RADAR JOGJA-Krisis Global di Mata Para Ekonom Universitas Islam Indonesia (UII) Jogja Tak ada alasan untuk panik menghadapi krisis yang terjadi belakangan ini. Krisis yang terjadi hanyalah krisis keuangan. Dan krisis keuangan akan segera pulih dalam waktu yang cepat. ERWAN WIDYARTO, Jogja BEGITULAH benang merah dari bahasan lima ekonom UII Jogja yang memiliki latar belakang kajian beragam. Ada Prof Dr Edy Suandi Hamid (ekonom kerakyatan), Dr Munrokhim Misanam (ekonomi Islam), Dr Agus Harjito (pakar keuangan), Dr Jaka Sriyana (fiskal) dan Dr Suharto (sektor riil). Munrokhim secara tegas menyebut bahwa krisis kali ini mirip dengan crash 1982 yang menyebabkan 32 orang bunuh diri karena panik dan stres. Tapi, krisis tersebut lantas pulih kembali dalam hitungan dua atau tiga hari berikutnya. ’’Persis seperti krisis kali ini. Bursa saham yang anjlok segera rebound lagi. Naik dalam beberapa hari,’’ tegasnya.

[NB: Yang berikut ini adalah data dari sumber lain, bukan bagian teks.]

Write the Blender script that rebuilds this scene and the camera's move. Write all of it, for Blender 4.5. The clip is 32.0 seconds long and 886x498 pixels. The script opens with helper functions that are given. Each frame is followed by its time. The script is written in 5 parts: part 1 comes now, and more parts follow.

Ekonom yang menjadi konsultan di Islamic Development Bank (IDB) ini juga menilai respons yang dilakukan pemerintah kurang pas. Apa yang dilakukan mengatasi krisis keuangan hanyalah bentuk kepanikan atau kegugupan agar tidak disebut sebagai pemerintah yang sense of crisis-nya kurang. ’’Semestinya, yang lebih diperhatikan adalah antisipasi dampak moneternya. Tapi, itu tidak dilakukan. Mestinya, antisipasi dampak moneter yang bisa berimbas ke sektor riil, maupun perbankan segera dilakukan. Saya usulkan dengan menerapkan pajak progresif pada transaksi dolar di bursa,’’ tambahnya. Dengan pajak progresif, orang akan berpikir untuk berspekulasi dan keuntungan yang cepat didapat bisa terdistribusi ke kelompok lain. ’’Lha ini tidak. Mereka yang bermain di bursa itu seminggu bisa dapat lima miliar tapi tak dikenai pajak. Akibatnya, tak terjadi distribusi,’’ tegas Munrokhim.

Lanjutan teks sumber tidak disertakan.